Date: 15 May 2004 01:26:24 +0200
User-agent: Gnus/5.09 (Gnus v5.9.0) Emacs/21.3.50

Kai Grossjohann <address@hidden> writes:

> address@hidden (Kim F. Storm) writes:
> 
> > How does it know where the output from the previous operation ends
> > (or have arrived at all), i.e. how does it know when the output to its
> > own command starts?
> 
> I think that David is suggesting that the timer does not start its
> own command until the command-in-process is finished.  So it goes
> like this:
> 
> - User invokes Tramp in some manner.
> 
> - Tramp sends a command to the remote host and enters a loop calling
>   accept-process-output until the command is complete.  (Tramp knows
>   to look for a shell prompt to see that the command is complete.)
> 
> - This loop is interrupted by a timer.  The timer sees that such a
>   loop is in progress already.
> 
> - The timer enters its own accept-process-output loop, fetching
>   output from the unknown command until the command completes (shell
>   prompt arrives).  It stashes the output away someplace safe.
> 
> - Now the timer is free to do its own thing: it sends a command to
>   the remote end, uses the accept-process-output loop to fetch the
>   result, is happy.
> 
> - Just before returning, the timer fetches the output from the safe
>   place and inserts it into the connection buffer.  Then the timer
>   sends a no-op command to the remote end (but does *not* invoke
>   accept-process-output) and returns.
> 
> - This is the point in time where the "master" Emacs process gets to
>   do something.  It's still inside accept-process-output.  The no-op
>   command sent by the timer produces output (a shell prompt) which
>   the now-awakened accept-process-output is happy to receive, and it
>   wakes up.

Uh, much too complicated.  accept-process-output does _not_ read any
process-output.  It just puts a process to sleep until something has
been processed.  Since it is not processing the output itself (but
relies on a filter function or the default buffer insertion to do so),
we don't need any do-nothing commands or whatsoever.  When output
arrives, the currently active filter function will be called with it
and _all_ accept-process-output calling threads will get woken up
again.  So they will need to check whether their respective work has
already been done or aborted by the filter routine.

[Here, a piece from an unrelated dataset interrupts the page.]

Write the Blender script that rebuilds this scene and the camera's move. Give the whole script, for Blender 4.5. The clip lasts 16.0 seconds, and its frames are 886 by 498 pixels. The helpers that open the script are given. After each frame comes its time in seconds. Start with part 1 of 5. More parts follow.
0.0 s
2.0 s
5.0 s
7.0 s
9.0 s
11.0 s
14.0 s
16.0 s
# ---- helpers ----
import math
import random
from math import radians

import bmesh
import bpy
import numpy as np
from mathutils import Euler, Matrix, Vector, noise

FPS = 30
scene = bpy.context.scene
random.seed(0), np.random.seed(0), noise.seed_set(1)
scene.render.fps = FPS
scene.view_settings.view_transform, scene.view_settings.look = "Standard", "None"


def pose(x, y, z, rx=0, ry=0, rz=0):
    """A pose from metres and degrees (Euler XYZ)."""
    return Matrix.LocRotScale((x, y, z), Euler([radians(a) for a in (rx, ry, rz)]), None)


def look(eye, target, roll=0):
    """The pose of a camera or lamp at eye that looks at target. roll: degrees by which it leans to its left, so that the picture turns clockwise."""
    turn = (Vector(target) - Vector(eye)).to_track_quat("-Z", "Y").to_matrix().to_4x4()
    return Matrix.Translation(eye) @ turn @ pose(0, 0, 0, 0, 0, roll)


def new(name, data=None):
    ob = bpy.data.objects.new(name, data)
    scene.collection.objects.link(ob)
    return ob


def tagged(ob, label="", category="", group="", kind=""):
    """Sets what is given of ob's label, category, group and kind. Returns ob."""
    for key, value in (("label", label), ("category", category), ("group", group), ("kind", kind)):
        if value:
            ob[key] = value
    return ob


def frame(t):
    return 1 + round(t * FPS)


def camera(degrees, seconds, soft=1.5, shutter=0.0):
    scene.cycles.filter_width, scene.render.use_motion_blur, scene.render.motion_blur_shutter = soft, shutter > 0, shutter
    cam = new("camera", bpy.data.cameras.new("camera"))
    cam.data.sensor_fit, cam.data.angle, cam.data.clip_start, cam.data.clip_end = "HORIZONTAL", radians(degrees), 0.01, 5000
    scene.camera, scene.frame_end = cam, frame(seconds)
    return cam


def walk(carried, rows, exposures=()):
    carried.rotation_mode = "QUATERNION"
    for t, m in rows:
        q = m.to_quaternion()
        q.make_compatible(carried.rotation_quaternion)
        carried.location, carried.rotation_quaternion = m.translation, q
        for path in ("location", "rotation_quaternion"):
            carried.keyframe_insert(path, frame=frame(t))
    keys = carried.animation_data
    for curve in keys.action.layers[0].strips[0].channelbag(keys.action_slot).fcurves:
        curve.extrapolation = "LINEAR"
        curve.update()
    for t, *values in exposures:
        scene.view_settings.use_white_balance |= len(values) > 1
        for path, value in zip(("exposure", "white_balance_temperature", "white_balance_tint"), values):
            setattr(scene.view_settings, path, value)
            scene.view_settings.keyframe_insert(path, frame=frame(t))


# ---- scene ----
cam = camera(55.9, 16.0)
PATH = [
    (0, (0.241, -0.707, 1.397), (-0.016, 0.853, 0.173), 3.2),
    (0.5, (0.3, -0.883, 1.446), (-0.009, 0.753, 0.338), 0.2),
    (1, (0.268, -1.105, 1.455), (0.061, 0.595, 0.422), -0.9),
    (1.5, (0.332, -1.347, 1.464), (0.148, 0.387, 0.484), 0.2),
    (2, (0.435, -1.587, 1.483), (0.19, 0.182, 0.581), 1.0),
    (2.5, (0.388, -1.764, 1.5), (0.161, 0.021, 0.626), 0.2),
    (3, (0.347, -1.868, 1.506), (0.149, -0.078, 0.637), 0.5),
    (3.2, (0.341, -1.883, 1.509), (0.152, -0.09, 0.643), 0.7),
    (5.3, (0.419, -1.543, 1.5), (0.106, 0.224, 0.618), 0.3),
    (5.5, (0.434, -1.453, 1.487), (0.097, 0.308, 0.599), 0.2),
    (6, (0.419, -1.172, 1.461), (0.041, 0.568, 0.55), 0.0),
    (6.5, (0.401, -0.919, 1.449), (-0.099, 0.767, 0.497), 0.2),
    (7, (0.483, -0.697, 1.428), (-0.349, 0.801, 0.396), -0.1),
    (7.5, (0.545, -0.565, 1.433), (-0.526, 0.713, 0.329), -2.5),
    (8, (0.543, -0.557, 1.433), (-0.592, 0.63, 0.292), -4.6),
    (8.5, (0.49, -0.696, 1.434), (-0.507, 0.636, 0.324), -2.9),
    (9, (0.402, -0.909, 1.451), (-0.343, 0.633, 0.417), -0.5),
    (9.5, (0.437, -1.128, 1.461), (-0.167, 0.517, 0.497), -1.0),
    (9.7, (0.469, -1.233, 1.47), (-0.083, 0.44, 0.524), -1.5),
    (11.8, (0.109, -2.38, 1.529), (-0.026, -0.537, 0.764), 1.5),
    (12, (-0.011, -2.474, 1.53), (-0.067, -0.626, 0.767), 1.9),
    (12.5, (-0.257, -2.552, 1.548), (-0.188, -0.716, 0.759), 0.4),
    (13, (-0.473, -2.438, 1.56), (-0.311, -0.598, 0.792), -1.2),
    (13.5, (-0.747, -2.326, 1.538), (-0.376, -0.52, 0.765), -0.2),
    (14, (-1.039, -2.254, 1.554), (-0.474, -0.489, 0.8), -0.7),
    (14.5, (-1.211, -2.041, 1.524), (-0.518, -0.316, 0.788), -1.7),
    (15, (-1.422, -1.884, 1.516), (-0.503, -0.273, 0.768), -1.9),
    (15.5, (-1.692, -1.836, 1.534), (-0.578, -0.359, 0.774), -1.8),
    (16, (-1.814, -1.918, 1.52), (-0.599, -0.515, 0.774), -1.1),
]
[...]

> I hope I got that right.

Too complicated, I guess.

> It seems rather fragile to me.

Same here.  The filter routine just should just mark the last command
sent to the remote shell as finished, and then see whether any
job/command is still pending.  If yes, it sends it.

Every accept-process-output checks whether its job is finished, in
which case it returns, has been dequeued by force (closed connection
whatever) in which case a signal is probably thrown, or is either
still in queue or currently in progress.  In which case
accept-process-output is called again.